We get more useful energy out of renewables than fossil fuels

EnlargeYaorusheng reader comments 13

It doesn't take a lot of energy to dig up coal or pump oil from the ground. In contrast, most renewable sources of energy involve obtaining and refining resources, sophisticated manufacturing, and installation. So, at first glance, when it comes to the energy used to get more energy—the energy return on investment—fossil fuels seem like a clear winner. That has led some to argue that transitioning to renewables will create an overall drop in net energy production, which nobody is interested in seeing.

A new study by researchers at the UK's University of Leeds, however, suggests that this isn't a concern at all—in most countries, renewables already produce more net energy than the fossil fuels they're displacing. The key to understanding why is that it's much easier to do useful things with electricity than it is with a hunk of coal or a glob of crude oil. Energy efficiency and utility

The basic idea behind the new work is that while it's energetically cheap to extract fossil fuels, the stuff that comes out of the ground isn't ready to be put to use. There are energetic costs to making it into a useful form and transporting it to where it's needed, and then there is lost energy when it's being put to use. That's especially notable for uses like internal combustion engines, where significantly less than half of the energy available in gasoline actually gets converted into motion.
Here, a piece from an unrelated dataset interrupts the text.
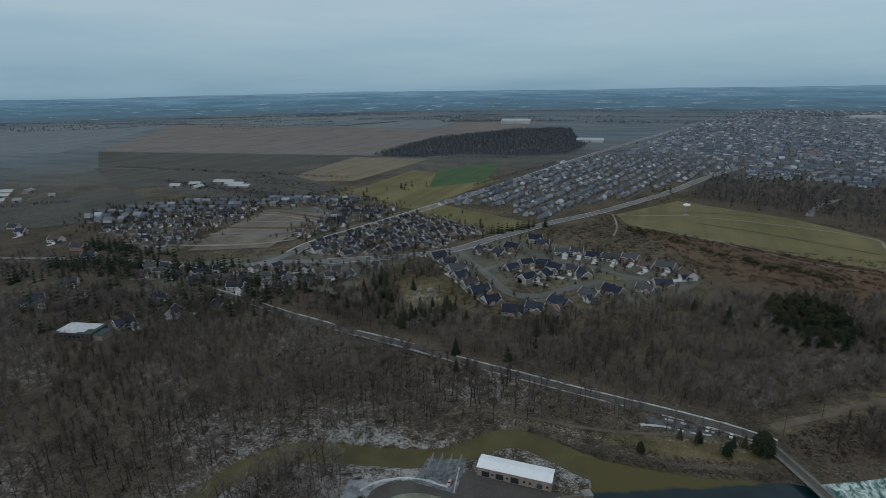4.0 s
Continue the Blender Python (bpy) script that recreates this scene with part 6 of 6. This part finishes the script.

So, the researchers propose an alternate form of the energy return on investment (EROI)—something they call useful-stage EROI. This measures how much energy is needed to put a unit of energy to work in a way that society values—heating a home, moving a car, lighting a room, and so on. This is also a more complicated measure because it depends on how the energy is put to use, which will vary from country to country. So, even though natural gas has the same EROI at extraction, it'll have different useful-stage EROIs in a country that primarily uses gas for heating versus one that's using it for electricity generation since those two activities have different efficiencies. Advertisement

To analyze useful-stage EROIs, the researchers built on a previous publication that calculated what it termed final-stage EROIs, which tracked the energy used to get a unit of energy to where it's ready for use—so, all the energetic costs of extraction, processing, and delivery. This information let them track this statistic for the 50-year period from 1970–2020. Then, they built their own country-level energy use database. Since typical efficiencies of various uses are available, that lets them track the useful-stage EROI in each country they have data for.

The one thing this doesn't include is the energy cost of the infrastructure needed to extract fossil fuels, which, in the case of things like off-shore drilling, can be significant. So, the researchers suggest that they're probably overestimating the useful-stage EROIs for fossil fuels. Inefficiencies

Focusing on utility makes a substantial difference. Using the 2020 data, the final, delivered-to-end-user EROI of fossil fuels is quite good, at approximately 8.5, meaning you get about 8.5 units of energy out for every one you invest. (This is averaged across all fuels and uses.) Once you try to do something useful with it, however, it drops dramatically so that the useful-stage EROI is only about 3.5. Which, to be clear, is bad—you want to be getting as much useful energy as possible for every unit of energy you put into things.

Different fuels have very different profiles, however. Natural gas has the highest useful-stage EROI at 9.5, coal is at 7.2, and oil products are only 2, meaning we only get about twice as much energy out of gasoline as we put into producing and using it. Most of these values have been largely unchanged for the past 50 years except for natural gas, which has seen a dramatic drop in the EROI of getting it ready to use (possibly due to the energy costs of fracking—the trend is most notable in the 1980s), and a smaller drop in useful-stage EROI.

A large contributor to these values is how these fuels are put to use. For example, the useful-stage EROI for natural gas in heating buildings is about 12, meaning it can be used reasonably efficiently. The value for heating with oil products is only about 5. Oil products used in road and rail propulsion are also terrible, being just above 2 for rail travel and under 2 for roads.

Renewable energy, in this analysis, is focused on things like wind and solar, which deliver electrons to the grid (things like renewable production of methane are pretty minor at this point). Those can be used for things like heating, rail and road transit, and other uses performed by fossil fuels. Many of these uses are extremely efficient—things like heat pumps and electric motors are much better at turning energy into utility than their fossil fuel equivalents.